What to work on: Find each line with "part" and copy it.
============================================================
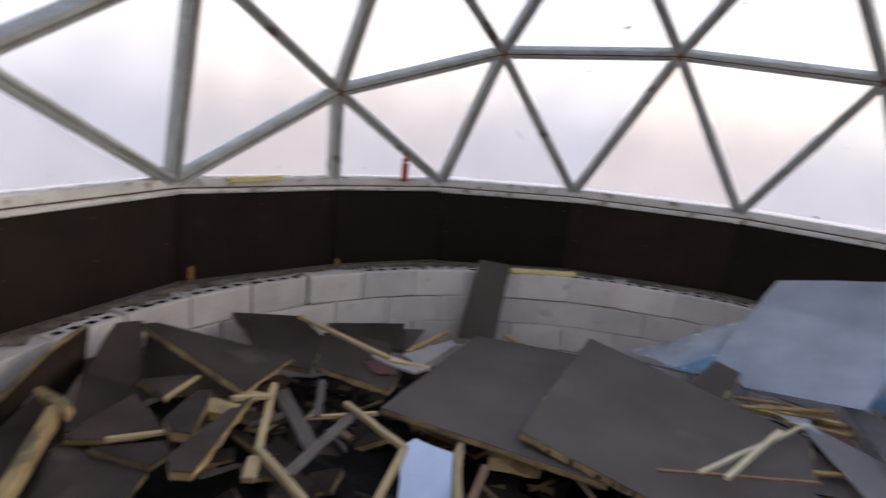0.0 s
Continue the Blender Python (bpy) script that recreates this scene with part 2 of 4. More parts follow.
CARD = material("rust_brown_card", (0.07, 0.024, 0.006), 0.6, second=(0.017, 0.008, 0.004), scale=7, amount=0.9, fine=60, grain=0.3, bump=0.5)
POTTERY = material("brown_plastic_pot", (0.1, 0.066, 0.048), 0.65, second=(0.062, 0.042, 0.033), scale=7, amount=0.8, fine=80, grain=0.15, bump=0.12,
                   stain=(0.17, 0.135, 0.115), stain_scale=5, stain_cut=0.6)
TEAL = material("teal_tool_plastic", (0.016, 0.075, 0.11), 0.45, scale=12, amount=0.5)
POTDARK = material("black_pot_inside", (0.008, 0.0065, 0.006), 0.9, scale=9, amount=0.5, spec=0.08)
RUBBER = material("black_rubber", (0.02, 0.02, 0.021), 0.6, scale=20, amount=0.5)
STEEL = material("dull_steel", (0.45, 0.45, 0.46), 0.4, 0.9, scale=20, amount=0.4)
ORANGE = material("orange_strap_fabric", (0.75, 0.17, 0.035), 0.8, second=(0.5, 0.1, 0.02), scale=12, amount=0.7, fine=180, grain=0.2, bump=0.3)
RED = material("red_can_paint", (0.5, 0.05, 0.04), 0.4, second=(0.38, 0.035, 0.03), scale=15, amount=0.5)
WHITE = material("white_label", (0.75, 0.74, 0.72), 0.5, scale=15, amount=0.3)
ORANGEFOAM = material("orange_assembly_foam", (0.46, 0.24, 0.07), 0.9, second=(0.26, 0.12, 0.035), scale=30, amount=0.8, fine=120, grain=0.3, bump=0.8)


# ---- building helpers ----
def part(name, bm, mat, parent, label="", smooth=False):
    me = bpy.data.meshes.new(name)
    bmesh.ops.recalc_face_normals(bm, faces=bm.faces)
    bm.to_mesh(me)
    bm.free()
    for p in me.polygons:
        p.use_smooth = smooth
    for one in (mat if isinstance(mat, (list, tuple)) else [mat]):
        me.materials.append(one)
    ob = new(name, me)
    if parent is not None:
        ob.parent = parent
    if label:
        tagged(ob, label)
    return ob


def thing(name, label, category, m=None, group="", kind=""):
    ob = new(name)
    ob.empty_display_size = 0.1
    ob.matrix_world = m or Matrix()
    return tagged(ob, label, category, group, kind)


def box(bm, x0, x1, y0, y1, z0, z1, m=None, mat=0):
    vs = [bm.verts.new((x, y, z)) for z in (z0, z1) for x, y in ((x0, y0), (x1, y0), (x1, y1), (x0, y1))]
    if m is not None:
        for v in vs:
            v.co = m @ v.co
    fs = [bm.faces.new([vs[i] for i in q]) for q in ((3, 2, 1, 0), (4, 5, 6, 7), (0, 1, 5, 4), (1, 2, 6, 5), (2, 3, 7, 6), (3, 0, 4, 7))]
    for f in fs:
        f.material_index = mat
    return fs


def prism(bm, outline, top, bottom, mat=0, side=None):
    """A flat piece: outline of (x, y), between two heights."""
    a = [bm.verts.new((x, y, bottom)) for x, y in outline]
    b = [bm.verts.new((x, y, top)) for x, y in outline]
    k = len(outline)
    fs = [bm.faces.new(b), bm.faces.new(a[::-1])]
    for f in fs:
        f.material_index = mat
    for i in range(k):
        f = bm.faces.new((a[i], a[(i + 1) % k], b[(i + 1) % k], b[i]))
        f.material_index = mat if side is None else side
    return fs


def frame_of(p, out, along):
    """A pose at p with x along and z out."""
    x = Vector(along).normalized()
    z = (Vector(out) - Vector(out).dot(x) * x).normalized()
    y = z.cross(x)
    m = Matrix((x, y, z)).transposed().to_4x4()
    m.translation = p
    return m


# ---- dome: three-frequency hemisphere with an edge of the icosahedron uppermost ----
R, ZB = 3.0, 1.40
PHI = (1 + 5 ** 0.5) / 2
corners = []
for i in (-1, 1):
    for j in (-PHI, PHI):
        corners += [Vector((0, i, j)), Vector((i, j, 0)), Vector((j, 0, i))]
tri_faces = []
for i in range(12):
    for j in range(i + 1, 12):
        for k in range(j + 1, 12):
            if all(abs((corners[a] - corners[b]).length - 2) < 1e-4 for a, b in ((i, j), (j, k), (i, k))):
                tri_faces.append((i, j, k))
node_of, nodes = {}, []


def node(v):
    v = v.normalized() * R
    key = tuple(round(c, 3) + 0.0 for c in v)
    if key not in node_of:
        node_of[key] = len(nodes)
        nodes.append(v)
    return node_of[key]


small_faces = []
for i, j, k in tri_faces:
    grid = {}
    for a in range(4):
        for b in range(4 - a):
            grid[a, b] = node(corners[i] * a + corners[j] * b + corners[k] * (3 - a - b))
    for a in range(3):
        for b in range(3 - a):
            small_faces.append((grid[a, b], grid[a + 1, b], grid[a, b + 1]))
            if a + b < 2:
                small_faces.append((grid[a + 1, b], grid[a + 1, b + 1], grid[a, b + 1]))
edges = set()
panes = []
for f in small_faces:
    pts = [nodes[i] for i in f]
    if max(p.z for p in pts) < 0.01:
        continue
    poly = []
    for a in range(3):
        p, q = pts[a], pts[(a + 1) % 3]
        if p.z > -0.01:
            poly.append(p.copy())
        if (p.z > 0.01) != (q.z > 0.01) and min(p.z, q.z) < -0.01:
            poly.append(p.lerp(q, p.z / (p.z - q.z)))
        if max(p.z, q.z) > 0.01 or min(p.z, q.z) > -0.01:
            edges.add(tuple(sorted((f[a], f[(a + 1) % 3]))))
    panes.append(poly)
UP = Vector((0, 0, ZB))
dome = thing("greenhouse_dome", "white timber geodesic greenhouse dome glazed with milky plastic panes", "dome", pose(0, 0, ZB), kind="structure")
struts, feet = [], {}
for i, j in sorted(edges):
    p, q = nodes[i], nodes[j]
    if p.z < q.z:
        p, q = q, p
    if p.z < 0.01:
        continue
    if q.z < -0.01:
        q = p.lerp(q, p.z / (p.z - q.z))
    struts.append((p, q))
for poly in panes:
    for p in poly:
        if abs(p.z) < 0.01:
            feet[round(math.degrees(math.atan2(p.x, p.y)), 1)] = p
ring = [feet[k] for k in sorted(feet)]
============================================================
Result:
Continue the Blender Python (bpy) script that recreates this scene with part 2 of 4. More parts follow.
def part(name, bm, mat, parent, label="", smooth=False):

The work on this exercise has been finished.